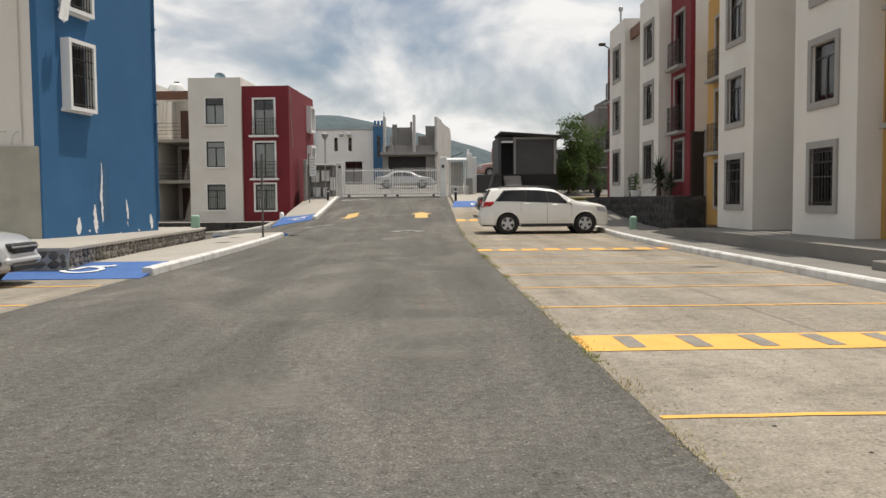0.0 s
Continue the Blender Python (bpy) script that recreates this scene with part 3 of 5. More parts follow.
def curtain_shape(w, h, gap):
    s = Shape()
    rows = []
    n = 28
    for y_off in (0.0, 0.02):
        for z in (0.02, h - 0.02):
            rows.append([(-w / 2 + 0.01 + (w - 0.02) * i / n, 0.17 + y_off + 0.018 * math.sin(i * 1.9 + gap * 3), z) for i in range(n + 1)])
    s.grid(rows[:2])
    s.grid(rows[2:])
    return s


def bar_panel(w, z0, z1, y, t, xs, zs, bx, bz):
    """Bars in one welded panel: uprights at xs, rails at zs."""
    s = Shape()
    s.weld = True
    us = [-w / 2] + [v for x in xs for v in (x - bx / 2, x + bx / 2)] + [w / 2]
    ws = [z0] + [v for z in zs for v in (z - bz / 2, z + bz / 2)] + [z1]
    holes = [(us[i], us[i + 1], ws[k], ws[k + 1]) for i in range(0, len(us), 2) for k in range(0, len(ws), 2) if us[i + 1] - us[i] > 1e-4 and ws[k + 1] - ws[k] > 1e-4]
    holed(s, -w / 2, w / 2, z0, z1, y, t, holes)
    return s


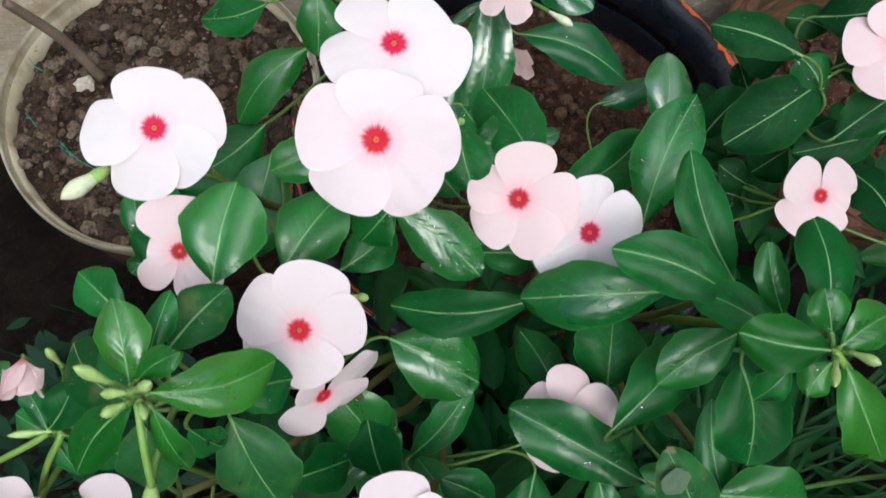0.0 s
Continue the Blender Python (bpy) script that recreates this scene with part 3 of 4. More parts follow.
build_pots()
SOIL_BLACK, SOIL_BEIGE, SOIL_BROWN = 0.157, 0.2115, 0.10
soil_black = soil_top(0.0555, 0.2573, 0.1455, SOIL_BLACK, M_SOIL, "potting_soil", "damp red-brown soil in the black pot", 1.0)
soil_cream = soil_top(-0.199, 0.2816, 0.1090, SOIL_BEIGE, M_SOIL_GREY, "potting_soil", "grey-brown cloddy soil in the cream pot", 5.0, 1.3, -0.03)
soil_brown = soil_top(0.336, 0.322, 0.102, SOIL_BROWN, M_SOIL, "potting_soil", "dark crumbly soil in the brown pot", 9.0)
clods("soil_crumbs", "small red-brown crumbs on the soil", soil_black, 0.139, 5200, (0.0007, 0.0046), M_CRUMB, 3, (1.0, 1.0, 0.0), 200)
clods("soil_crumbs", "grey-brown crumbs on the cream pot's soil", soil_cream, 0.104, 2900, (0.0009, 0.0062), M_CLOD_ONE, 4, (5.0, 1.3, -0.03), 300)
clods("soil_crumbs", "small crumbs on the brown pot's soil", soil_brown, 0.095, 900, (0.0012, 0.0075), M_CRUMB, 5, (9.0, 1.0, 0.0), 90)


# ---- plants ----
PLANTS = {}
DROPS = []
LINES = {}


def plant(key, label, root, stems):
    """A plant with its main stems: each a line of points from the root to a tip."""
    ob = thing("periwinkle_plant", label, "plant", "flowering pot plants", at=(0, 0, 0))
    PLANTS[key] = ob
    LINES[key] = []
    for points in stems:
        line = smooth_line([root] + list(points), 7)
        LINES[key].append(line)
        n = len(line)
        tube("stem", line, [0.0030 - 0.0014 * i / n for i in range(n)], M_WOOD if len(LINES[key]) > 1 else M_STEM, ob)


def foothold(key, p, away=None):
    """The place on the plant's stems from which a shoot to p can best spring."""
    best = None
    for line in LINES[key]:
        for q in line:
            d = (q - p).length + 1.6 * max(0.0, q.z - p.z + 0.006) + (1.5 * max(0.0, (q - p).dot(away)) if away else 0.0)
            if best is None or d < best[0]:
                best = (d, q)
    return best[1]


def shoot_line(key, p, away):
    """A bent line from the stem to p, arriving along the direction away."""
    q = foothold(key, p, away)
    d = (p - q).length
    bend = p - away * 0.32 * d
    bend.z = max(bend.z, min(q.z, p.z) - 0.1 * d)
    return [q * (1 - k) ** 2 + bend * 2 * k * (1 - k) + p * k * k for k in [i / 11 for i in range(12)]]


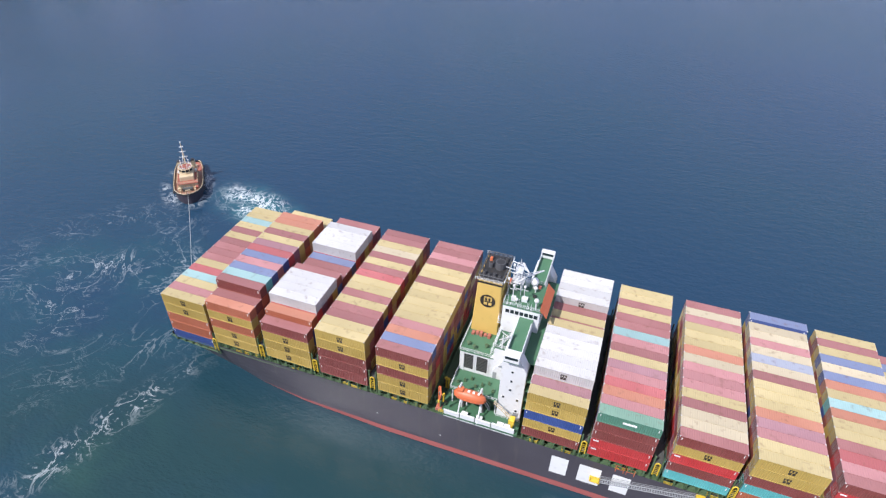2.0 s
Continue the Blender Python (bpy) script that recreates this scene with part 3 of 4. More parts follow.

• • • •

Your task is to transcribe all of the records precisely, with no images included.

Response for this exercise ->
0.0 s
Continue the Blender Python (bpy) script that recreates this scene with part 3 of 5. More parts follow.
def curtain_shape(w, h, gap):
    s = Shape()
    rows = []
    n = 28
    for y_off in (0.0, 0.02):
        for z in (0.02, h - 0.02):
            rows.append([(-w / 2 + 0.01 + (w - 0.02) * i / n, 0.17 + y_off + 0.018 * math.sin(i * 1.9 + gap * 3), z) for i in range(n + 1)])
    s.grid(rows[:2])
    s.grid(rows[2:])
    return s


def bar_panel(w, z0, z1, y, t, xs, zs, bx, bz):
    """Bars in one welded panel: uprights at xs, rails at zs."""
    s = Shape()
    s.weld = True
    us = [-w / 2] + [v for x in xs for v in (x - bx / 2, x + bx / 2)] + [w / 2]
    ws = [z0] + [v for z in zs for v in (z - bz / 2, z + bz / 2)] + [z1]
    holes = [(us[i], us[i + 1], ws[k], ws[k + 1]) for i in range(0, len(us), 2) for k in range(0, len(ws), 2) if us[i + 1] - us[i] > 1e-4 and ws[k + 1] - ws[k] > 1e-4]
    holed(s, -w / 2, w / 2, z0, z1, y, t, holes)
    return s


0.0 s
Continue the Blender Python (bpy) script that recreates this scene with part 3 of 4. More parts follow.
build_pots()
SOIL_BLACK, SOIL_BEIGE, SOIL_BROWN = 0.157, 0.2115, 0.10
soil_black = soil_top(0.0555, 0.2573, 0.1455, SOIL_BLACK, M_SOIL, "potting_soil", "damp red-brown soil in the black pot", 1.0)
soil_cream = soil_top(-0.199, 0.2816, 0.1090, SOIL_BEIGE, M_SOIL_GREY, "potting_soil", "grey-brown cloddy soil in the cream pot", 5.0, 1.3, -0.03)
soil_brown = soil_top(0.336, 0.322, 0.102, SOIL_BROWN, M_SOIL, "potting_soil", "dark crumbly soil in the brown pot", 9.0)
clods("soil_crumbs", "small red-brown crumbs on the soil", soil_black, 0.139, 5200, (0.0007, 0.0046), M_CRUMB, 3, (1.0, 1.0, 0.0), 200)
clods("soil_crumbs", "grey-brown crumbs on the cream pot's soil", soil_cream, 0.104, 2900, (0.0009, 0.0062), M_CLOD_ONE, 4, (5.0, 1.3, -0.03), 300)
clods("soil_crumbs", "small crumbs on the brown pot's soil", soil_brown, 0.095, 900, (0.0012, 0.0075), M_CRUMB, 5, (9.0, 1.0, 0.0), 90)


# ---- plants ----
PLANTS = {}
DROPS = []
LINES = {}


def plant(key, label, root, stems):
    """A plant with its main stems: each a line of points from the root to a tip."""
    ob = thing("periwinkle_plant", label, "plant", "flowering pot plants", at=(0, 0, 0))
    PLANTS[key] = ob
    LINES[key] = []
    for points in stems:
        line = smooth_line([root] + list(points), 7)
        LINES[key].append(line)
        n = len(line)
        tube("stem", line, [0.0030 - 0.0014 * i / n for i in range(n)], M_WOOD if len(LINES[key]) > 1 else M_STEM, ob)


def foothold(key, p, away=None):
    """The place on the plant's stems from which a shoot to p can best spring."""
    best = None
    for line in LINES[key]:
        for q in line:
            d = (q - p).length + 1.6 * max(0.0, q.z - p.z + 0.006) + (1.5 * max(0.0, (q - p).dot(away)) if away else 0.0)
            if best is None or d < best[0]:
                best = (d, q)
    return best[1]


def shoot_line(key, p, away):
    """A bent line from the stem to p, arriving along the direction away."""
    q = foothold(key, p, away)
    d = (p - q).length
    bend = p - away * 0.32 * d
    bend.z = max(bend.z, min(q.z, p.z) - 0.1 * d)
    return [q * (1 - k) ** 2 + bend * 2 * k * (1 - k) + p * k * k for k in [i / 11 for i in range(12)]]


2.0 s
Continue the Blender Python (bpy) script that recreates this scene with part 3 of 4. More parts follow.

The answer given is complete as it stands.